In a fiery speech near Montreal on Sunday, Duceppe said the sovereigntist Bloc will win all of Quebec's 75 ridings, effectively making the Liberals disappear from the political landscape -- a comment which a Liberal cabinet minister said was Nazi-like in tone.
Duceppe said Monday he only meant that he wanted his party to win every riding in Quebec in the Jan. 23 election.
Meeting with different cultural communities in an attempt to court the ethnic vote, Duceppe stressed that a multiplicity of parties is beneficial for democracy, and condemned the Liberals for comparing the Holocaust to an election campaign.

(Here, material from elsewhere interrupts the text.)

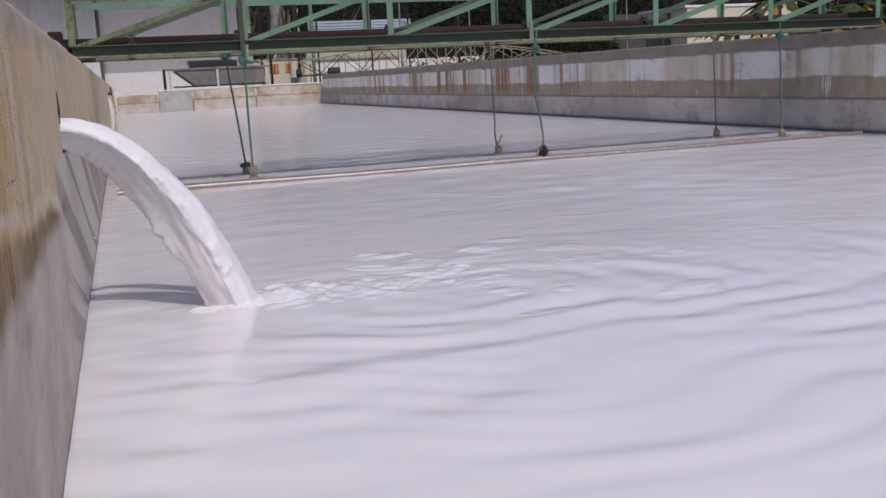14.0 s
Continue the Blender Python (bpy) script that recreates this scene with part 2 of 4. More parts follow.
def green_steel(name, col, rust=0.62):
    """Weathered oil paint: faded, grimy, with rust that runs downward."""
    k = Mat(name, 0.6)
    a = k.noise(k.pos(local=True), 3.0, 4)
    b = k.noise(k.pos(14, 14, 5, local=True), 1.0, 7, 0.78)
    f = k.noise(k.pos(local=True), 70.0, 5, 0.75)
    c = k.mix(k.ramp(a, 0.3, 0.7), tuple(x * 0.7 for x in col), col)
    c = k.mix(k.calc('MULTIPLY', k.ramp(f, 0.5, 0.75), 0.3), c, tuple(min(1, x * 1.45 + 0.02) for x in col))
    c = k.mix(k.calc('MULTIPLY', k.ramp(b, rust - 0.13, rust), 0.55), c, tuple(x * 0.55 + y * 0.45 for x, y in zip(col, (0.07, 0.045, 0.025))))
    c = k.mix(k.ramp(b, rust, rust + 0.05), c, k.mix(f, (0.055, 0.027, 0.014), (0.105, 0.052, 0.026)))
    k.colour(c)
    k.bump(b, 0.3, 0.003)
    return k.m


def corrugated(name, col, sx, sy, dirt=(0.4, 0.37, 0.34)):
    """Sheet metal or asbestos with dirt runs; its waves are in the mesh."""
    k = Mat(name, 0.55)
    a = k.noise(k.pos(0.3, 0.3, 0.3), 2.0, 5, 0.65)
    c = k.mix(k.ramp(a, 0.35, 0.75), col, tuple(x * 0.8 for x in col))
    r = k.noise(k.pos(4, 4, 0.3), 1.0, 4, 0.7)
    k.colour(k.mix(k.calc('MULTIPLY', k.ramp(r, 0.55, 0.75), 0.5), c, dirt))
    return k.m


LIQUID, FOAM = liquid_material(), foam_material()
WALL_L, WALL_R, WALL_F = left_wall_material(), right_wall_material(), far_wall_material()
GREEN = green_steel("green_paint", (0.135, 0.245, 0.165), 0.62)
# the gantry green again, grimy and darkened to carry the shade under the flanges
SHADED_GREEN = green_steel("grimy_green_paint_in_shade", (0.058, 0.098, 0.066), 0.57)
# dust colour raised to carry light bounced up from the milk
LIT_DUST = simple("dust_paled_by_bounce", (0.26, 0.265, 0.20), 0.95, 0, 0.6, 7, (0.085, 0.065, 0.045))
OLIVE = green_steel("olive_green_paint", (0.16, 0.225, 0.115), 0.59)
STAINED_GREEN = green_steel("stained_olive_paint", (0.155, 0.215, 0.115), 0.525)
GREEN_RUSTY = green_steel("rusty_green_paint", (0.155, 0.25, 0.145), 0.54)
PALE_GREEN = green_steel("pale_green_paint", (0.34, 0.40, 0.26), 0.62)
CREAM_STEEL = green_steel("faded_cream_paint", (0.27, 0.27, 0.19), 0.60)
RED_PIPE = simple("red_oxide_paint", (0.030, 0.010, 0.009), 0.85, 0, 0.45, 5, (0.05, 0.022, 0.016))
DARK = simple("grimy_iron", (0.028, 0.023, 0.021), 0.65, 0.3, 0.3, 12)
STEEL = simple("wet_steel", (0.33, 0.29, 0.275), 0.46, 0.65, 0.25, 7, (0.46, 0.40, 0.38))
STEEL_DARK = simple("dull_wet_steel", (0.14, 0.14, 0.15), 0.6, 0.3, 0.3, 7, (0.26, 0.25, 0.25))
DARK_RUST = simple("dark_scaly_rust", (0.042, 0.026, 0.018), 0.9, 0.1, 0.5, 12, (0.09, 0.045, 0.025))
RUST = simple("rust", (0.10, 0.048, 0.024), 0.85, 0.1, 0.4, 14)
CONCRETE = simple("grey_concrete", (0.36, 0.34, 0.33), 0.85, 0, 0.25, 1.2, (0.28, 0.26, 0.24), local=False)
PATCH = simple("patched_cement", (0.44, 0.42, 0.41), 0.85, 0, 0.35, 2.0, (0.27, 0.265, 0.27), local=False)
PLASTER = simple("white_plaster", (0.76, 0.72, 0.735), 0.8, 0, 0.06, 0.5, None, 0.1, local=False)
CREAM = simple("cream_plaster", (0.60, 0.55, 0.445), 0.8, 0, 0.1, 0.6, None, 0.1, local=False)
# grey house plaster, darkened in its colour for the shade of trees
GREY_WALL = simple("grey_plaster_in_tree_shade", (0.066, 0.067, 0.064), 0.85, 0, 0.15, 0.7, None, 0.1, local=False)
WHITE_SHEET = corrugated("white_sheet", (0.66, 0.66, 0.70), 1, 1)
BLUE_SHEET = corrugated("pale_blue_sheet", (0.40, 0.46, 0.56), 1, 1)
ROOF_SHEET = corrugated("weathered_roof_sheet", (0.075, 0.062, 0.055), 1, 1, (0.045, 0.038, 0.032))
GLASS_DARK = simple("dark_opening", (0.02, 0.02, 0.022), 0.3, 0, 0.2, 2, None, 0)
ORANGE = simple("orange_shutter", (0.55, 0.24, 0.08), 0.6, 0, 0.2, 3)
EARTH = simple("dry_earth", (0.40, 0.36, 0.30), 0.95, 0, 0.3, 0.4, (0.16, 0.15, 0.09), 0.3, local=False)
HOPPER = simple("galvanised_trough", (0.23, 0.21, 0.195), 0.55, 0.15, 0.4, 1.5, (0.30, 0.25, 0.21))
PAINT_W = simple("white_paint", (0.62, 0.60, 0.54), 0.6, 0, 0.15, 5, (0.3, 0.2, 0.12))
TRUNK = simple("bark", (0.16, 0.12, 0.09), 0.9, 0, 0.3, 8)
STEM = simple("banana_stem", (0.20, 0.19, 0.09), 0.7, 0, 0.35, 6)
DRIP = simple("lime_drip", (0.70, 0.67, 0.64), 0.7, 0, 0.2, 9)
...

Duceppe added that he wanted Liberal Quebec lieutenant Jean Lapierre to apologize for making the Nazi reference.
The Liberals, however, continued to pounce on Duceppe's comment Monday.

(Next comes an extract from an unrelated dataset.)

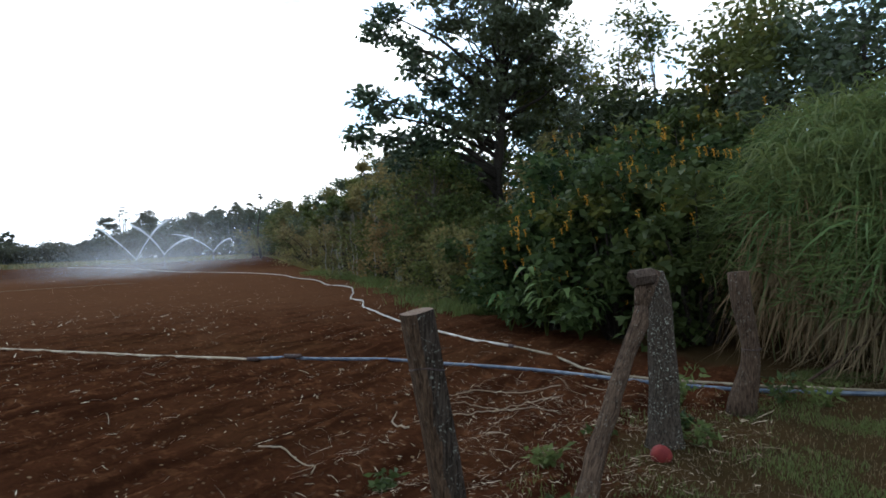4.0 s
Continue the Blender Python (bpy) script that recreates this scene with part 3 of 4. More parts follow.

Liberal foreign minister Pierre Pettigrew said Duceppe's remarks are an indication of his intolerance attitudes.
"He cannot tolerate people who think differently. He's been trying to shut up the strong Quebec voices in Ottawa in order to promote his separation plans," Pettigrew told CTV Montreal from the UN conference for climate change.
Liberal Leader Paul Martin, meanwhile, said Duceppe's comments demonstrate a "narrowness of mind and an arrogance that is simply unacceptable."
"Essentially, what they're saying is if you don't share the separatist option, then we don't believe that you belong in contemporary Quebec."
The Bloc currently holds 54 of Quebec's 75 seats. And the latest opinion poll shows the party is enjoying a 30-point lead in opinion polls over the Liberals.
Aside from targeting a more ethnically diverse vote, the Bloc is focusing on ridings it came close to winning in the 2004 election. It has also budgeted an additional $50,000 to get the support of women voters and the elderly, who tend to vote in fewer numbers.